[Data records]
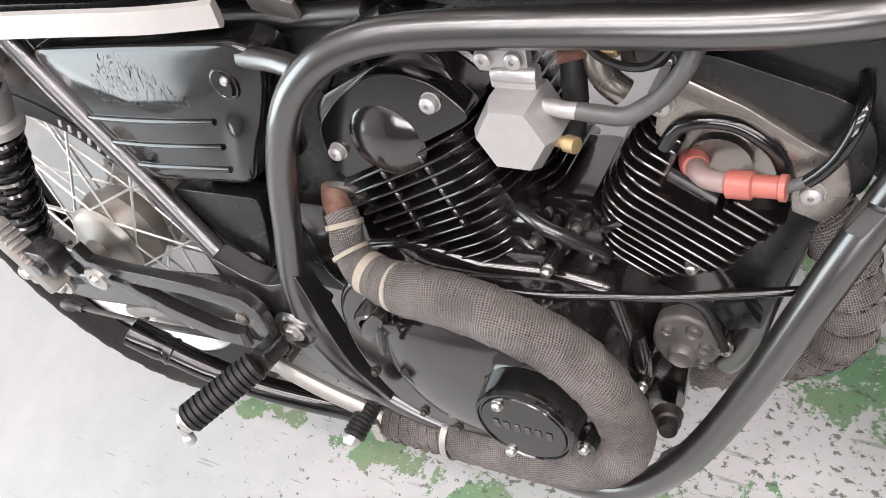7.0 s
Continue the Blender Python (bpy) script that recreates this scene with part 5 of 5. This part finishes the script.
FPLATE = [(0.842, 0.654), (0.879, 0.636), (0.911, 0.615), (0.932, 0.602), (0.943, 0.596), (0.947, 0.579), (0.944, 0.560), (0.931, 0.547), (0.913, 0.554), (0.911, 0.570), (0.908, 0.584), (0.900, 0.603), (0.887, 0.617), (0.869, 0.624), (0.851, 0.624), (0.836, 0.616), (0.829, 0.602), (0.820, 0.610), (0.822, 0.630), (0.830, 0.645)]
part("head_plate", prism(FPLATE, 0.050, 0.064, SIDE, 0.002, 2), plate_metal, fh, "polished dark head side plate")
part("plate_back", prism([(0.826, 0.588), (0.840, 0.608), (0.870, 0.610), (0.892, 0.596), (0.903, 0.570), (0.909, 0.545), (0.878, 0.549), (0.832, 0.566)], 0.022, 0.040, SIDE, 0.003, 2), plate_metal, fh, "dull grey recessed head face")
part("arched_rib", sweep([(0.826, -0.062, 0.598), (0.836, -0.064, 0.616), (0.853, -0.065, 0.624), (0.873, -0.065, 0.623), (0.889, -0.065, 0.614), (0.901, -0.064, 0.601), (0.908, -0.062, 0.580), (0.910, -0.056, 0.562)], 0.0056, 14, 6), black_gloss, fh)
for u, w in ((-0.0665, 0.3155), (0.0497, 0.3135)):
    part("head_bolt", bolt(0.0078, 0.009), pump_alloy, fh, "bright domed head bolt", FRONTC @ pose(u, w, 0.0635))
part("plug_well", lathe([(0.024, 0.05), (0.022, 0.0), (0.0, -0.002)], FRONTC @ pose(-0.006, 0.283, 0), 24), black_engine, fh)
# spark plug cap and lead
plug = part("spark_plug_cap", lathe([(0, 0.016), (0.009, 0.015), (0.0108, 0.010), (0.0108, 0.003), (0.010, 0.0), (0, 0)], along((0.840, -0.036, 0.571), (0.848, -0.058, 0.575)), 20), cap_red, bike, "faded red spark plug cap")
part("elbow", sweep([(0.845, -0.048, 0.573), (0.850, -0.060, 0.576), (0.860, -0.069, 0.578), (0.876, -0.073, 0.580)], 0.0076, 16, 5), cap_grey, plug, "pinkish grey elbow")
C0, C1 = Vector((0.872, -0.073, 0.5795)), Vector((0.909, -0.076, 0.5835))
part("cap_sleeve", lathe([(0.007, -0.002), (0.0102, 0.0), (0.0102, 0.016), (0.0080, 0.0175), (0.0080, 0.033), (0.0094, 0.034), (0.0094, 0.038), (0.0, 0.039)], along(C0, C1), 20), cap_red, plug, "red rubber sleeve")
part("plug_lead", sweep([C1, (0.912, -0.076, 0.5855), (0.925, -0.075, 0.593)], 0.0042, 10, 5), grey_hose, plug, "grey ignition lead")
part("lead_sleeve", sweep([(0.921, -0.0755, 0.590), (0.929, -0.075, 0.599), (0.937, -0.074, 0.612), (0.944, -0.070, 0.632), (0.946, -0.055, 0.646), (0.940, -0.030, 0.660)], 0.0048, 12, 6), black_gloss, plug, "black lead sleeve")

# front of the crankcase: starter drive, oil parts and mounts
oil_pump = part("oil_pump_cover", prism(fillet([(0.810, 0.378), (0.814, 0.408), (0.836, 0.422), (0.858, 0.417), (0.872, 0.396), (0.868, 0.372), (0.850, 0.352), (0.824, 0.352)], 0.010), 0.040, 0.060, SIDE, 0.005, 3), cast_grey, case, "worn grey cast cover with round bosses")
for x, z, r_, h_ in ((0.838, 0.372, 0.0125, 0.008), (0.848, 0.405, 0.0070, 0.005), (0.826, 0.402, 0.0052, 0.005), (0.856, 0.365, 0.005, 0.004), (0.858, 0.386, 0.006, 0.004)):
    part("boss", lathe([(0, h_ * 0.7), (r_ * 0.55, h_ * 0.75), (r_ * 0.8, h_), (r_, h_ * 0.6), (r_ * 1.15, -0.002)], SIDE @ pose(x, z, 0.060), 24), cast_grey, case)
for x, z, y in ((0.791, 0.400, 0.060), (0.734, 0.481, 0.090), (0.806, 0.338, 0.080), (0.845, 0.478, 0.055), (0.876, 0.400, 0.066)):
    part("case_bolt", bolt(0.0052, 0.008), steel, case, "bright case bolt", SIDE @ pose(x, z, y))
    part("bolt_boss", lathe([(0, y), (0.0078, y), (0.0085, y - 0.03), (0.010, y - 0.05)], SIDE @ pose(x, z, 0), 16), black_engine, case)
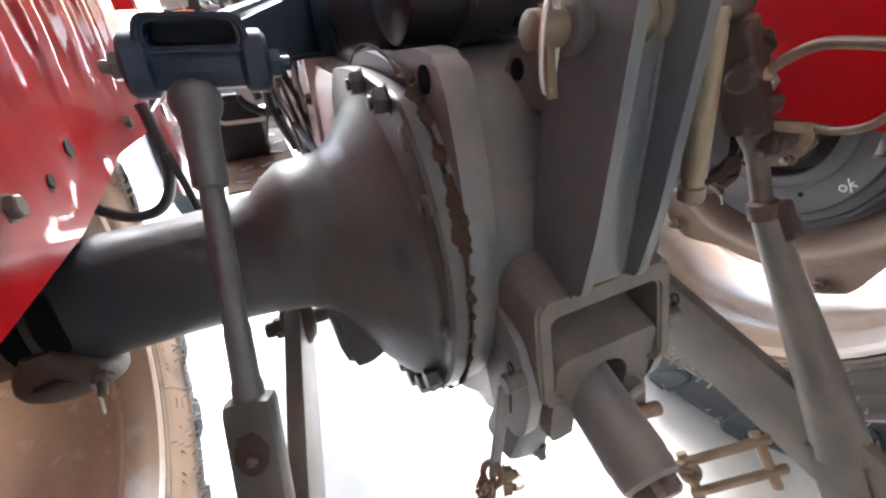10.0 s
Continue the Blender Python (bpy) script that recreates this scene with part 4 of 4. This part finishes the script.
def lower_links():
    for side, pin, end, note in ((-1, (-0.232, 0.02, 0.500), (-0.350, -0.58, 0.255), "grey flat steel lower link hanging from a pin under the axle"), (1, (0.240, 0.02, 0.500), (0.364, -0.58, 0.255), "grey flat steel lower link joined to the lift rod")):
        ln = thing("lower_link", end, note, "lower link", "lower links")
        p, q = Vector(pin), Vector(end)
        bm = bmesh.new()
        drop = Vector((0, 0, -0.008))
        m = Matrix((Vector((q.y - p.y, p.x - q.x, 0)).normalized(), (q - p).normalized().cross(Vector((q.y - p.y, p.x - q.x, 0)).normalized()), (q - p).normalized())).transposed()
        box(bm, (p + q) / 2 + drop, (0.020, 0.089, (q - p).length), m, 0.004)
        bar = part("bar", bm, YOKE, ln)
        part("ball_eye", turned(bmesh.new(), p + Vector((-0.021, 0, 0)), (1, 0, 0), [(0, 0.014), (0.003, 0.023), (0.011, 0.031), (0.021, 0.034), (0.031, 0.031), (0.039, 0.023), (0.042, 0.014)], 28), RUST, bar, "rusty ball eye")
        pn = part("pin", turned(bmesh.new(), p + Vector((-side * 0.05, 0, 0)), (side, 0, 0), [(0, 0.010), (0.088, 0.010), (0.091, 0.008)], 16), RUSTGREY, ln)
        part("nut", bolt(bmesh.new(), p + Vector((side * 0.018, 0, 0)), (side, 0, 0), 0.014, 0.012), RUSTGREY, pn)
        part("split_pin", tube(bmesh.new(), [p + Vector((side * 0.034, 0, 0.016)), p + Vector((side * 0.034, 0, -0.014)), p + Vector((side * 0.046, -0.006, -0.022))], 0.0012, 6), STEEL, pn)


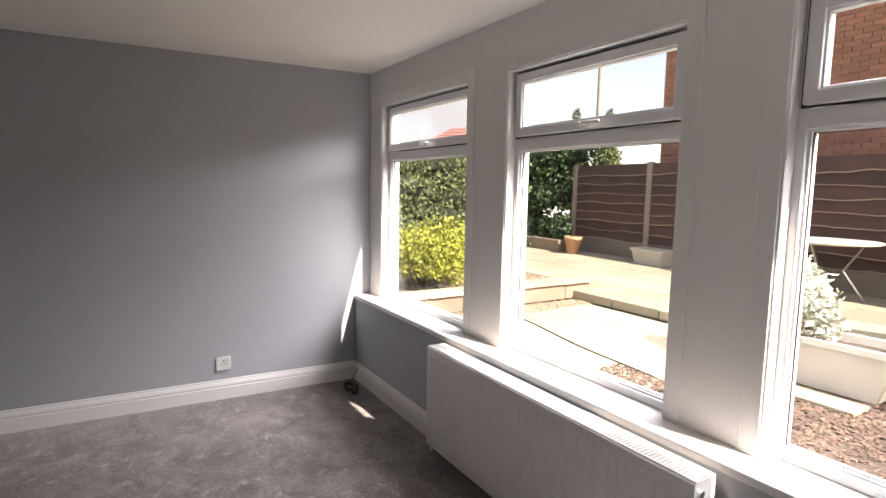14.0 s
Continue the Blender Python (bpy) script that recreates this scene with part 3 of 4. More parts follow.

» Stated goal
Quote everything in the listing above exactly; pictures are the only thing to omit.

» Reply
7.0 s
Continue the Blender Python (bpy) script that recreates this scene with part 5 of 5. This part finishes the script.
FPLATE = [(0.842, 0.654), (0.879, 0.636), (0.911, 0.615), (0.932, 0.602), (0.943, 0.596), (0.947, 0.579), (0.944, 0.560), (0.931, 0.547), (0.913, 0.554), (0.911, 0.570), (0.908, 0.584), (0.900, 0.603), (0.887, 0.617), (0.869, 0.624), (0.851, 0.624), (0.836, 0.616), (0.829, 0.602), (0.820, 0.610), (0.822, 0.630), (0.830, 0.645)]
part("head_plate", prism(FPLATE, 0.050, 0.064, SIDE, 0.002, 2), plate_metal, fh, "polished dark head side plate")
part("plate_back", prism([(0.826, 0.588), (0.840, 0.608), (0.870, 0.610), (0.892, 0.596), (0.903, 0.570), (0.909, 0.545), (0.878, 0.549), (0.832, 0.566)], 0.022, 0.040, SIDE, 0.003, 2), plate_metal, fh, "dull grey recessed head face")
part("arched_rib", sweep([(0.826, -0.062, 0.598), (0.836, -0.064, 0.616), (0.853, -0.065, 0.624), (0.873, -0.065, 0.623), (0.889, -0.065, 0.614), (0.901, -0.064, 0.601), (0.908, -0.062, 0.580), (0.910, -0.056, 0.562)], 0.0056, 14, 6), black_gloss, fh)
for u, w in ((-0.0665, 0.3155), (0.0497, 0.3135)):
    part("head_bolt", bolt(0.0078, 0.009), pump_alloy, fh, "bright domed head bolt", FRONTC @ pose(u, w, 0.0635))
part("plug_well", lathe([(0.024, 0.05), (0.022, 0.0), (0.0, -0.002)], FRONTC @ pose(-0.006, 0.283, 0), 24), black_engine, fh)
# spark plug cap and lead
plug = part("spark_plug_cap", lathe([(0, 0.016), (0.009, 0.015), (0.0108, 0.010), (0.0108, 0.003), (0.010, 0.0), (0, 0)], along((0.840, -0.036, 0.571), (0.848, -0.058, 0.575)), 20), cap_red, bike, "faded red spark plug cap")
part("elbow", sweep([(0.845, -0.048, 0.573), (0.850, -0.060, 0.576), (0.860, -0.069, 0.578), (0.876, -0.073, 0.580)], 0.0076, 16, 5), cap_grey, plug, "pinkish grey elbow")
C0, C1 = Vector((0.872, -0.073, 0.5795)), Vector((0.909, -0.076, 0.5835))
part("cap_sleeve", lathe([(0.007, -0.002), (0.0102, 0.0), (0.0102, 0.016), (0.0080, 0.0175), (0.0080, 0.033), (0.0094, 0.034), (0.0094, 0.038), (0.0, 0.039)], along(C0, C1), 20), cap_red, plug, "red rubber sleeve")
part("plug_lead", sweep([C1, (0.912, -0.076, 0.5855), (0.925, -0.075, 0.593)], 0.0042, 10, 5), grey_hose, plug, "grey ignition lead")
part("lead_sleeve", sweep([(0.921, -0.0755, 0.590), (0.929, -0.075, 0.599), (0.937, -0.074, 0.612), (0.944, -0.070, 0.632), (0.946, -0.055, 0.646), (0.940, -0.030, 0.660)], 0.0048, 12, 6), black_gloss, plug, "black lead sleeve")

# front of the crankcase: starter drive, oil parts and mounts
oil_pump = part("oil_pump_cover", prism(fillet([(0.810, 0.378), (0.814, 0.408), (0.836, 0.422), (0.858, 0.417), (0.872, 0.396), (0.868, 0.372), (0.850, 0.352), (0.824, 0.352)], 0.010), 0.040, 0.060, SIDE, 0.005, 3), cast_grey, case, "worn grey cast cover with round bosses")
for x, z, r_, h_ in ((0.838, 0.372, 0.0125, 0.008), (0.848, 0.405, 0.0070, 0.005), (0.826, 0.402, 0.0052, 0.005), (0.856, 0.365, 0.005, 0.004), (0.858, 0.386, 0.006, 0.004)):
    part("boss", lathe([(0, h_ * 0.7), (r_ * 0.55, h_ * 0.75), (r_ * 0.8, h_), (r_, h_ * 0.6), (r_ * 1.15, -0.002)], SIDE @ pose(x, z, 0.060), 24), cast_grey, case)
for x, z, y in ((0.791, 0.400, 0.060), (0.734, 0.481, 0.090), (0.806, 0.338, 0.080), (0.845, 0.478, 0.055), (0.876, 0.400, 0.066)):
    part("case_bolt", bolt(0.0052, 0.008), steel, case, "bright case bolt", SIDE @ pose(x, z, y))
    part("bolt_boss", lathe([(0, y), (0.0078, y), (0.0085, y - 0.03), (0.010, y - 0.05)], SIDE @ pose(x, z, 0), 16), black_engine, case)
10.0 s
Continue the Blender Python (bpy) script that recreates this scene with part 4 of 4. This part finishes the script.
def lower_links():
    for side, pin, end, note in ((-1, (-0.232, 0.02, 0.500), (-0.350, -0.58, 0.255), "grey flat steel lower link hanging from a pin under the axle"), (1, (0.240, 0.02, 0.500), (0.364, -0.58, 0.255), "grey flat steel lower link joined to the lift rod")):
        ln = thing("lower_link", end, note, "lower link", "lower links")
        p, q = Vector(pin), Vector(end)
        bm = bmesh.new()
        drop = Vector((0, 0, -0.008))
        m = Matrix((Vector((q.y - p.y, p.x - q.x, 0)).normalized(), (q - p).normalized().cross(Vector((q.y - p.y, p.x - q.x, 0)).normalized()), (q - p).normalized())).transposed()
        box(bm, (p + q) / 2 + drop, (0.020, 0.089, (q - p).length), m, 0.004)
        bar = part("bar", bm, YOKE, ln)
        part("ball_eye", turned(bmesh.new(), p + Vector((-0.021, 0, 0)), (1, 0, 0), [(0, 0.014), (0.003, 0.023), (0.011, 0.031), (0.021, 0.034), (0.031, 0.031), (0.039, 0.023), (0.042, 0.014)], 28), RUST, bar, "rusty ball eye")
        pn = part("pin", turned(bmesh.new(), p + Vector((-side * 0.05, 0, 0)), (side, 0, 0), [(0, 0.010), (0.088, 0.010), (0.091, 0.008)], 16), RUSTGREY, ln)
        part("nut", bolt(bmesh.new(), p + Vector((side * 0.018, 0, 0)), (side, 0, 0), 0.014, 0.012), RUSTGREY, pn)
        part("split_pin", tube(bmesh.new(), [p + Vector((side * 0.034, 0, 0.016)), p + Vector((side * 0.034, 0, -0.014)), p + Vector((side * 0.046, -0.006, -0.022))], 0.0012, 6), STEEL, pn)


14.0 s
Continue the Blender Python (bpy) script that recreates this scene with part 3 of 4. More parts follow.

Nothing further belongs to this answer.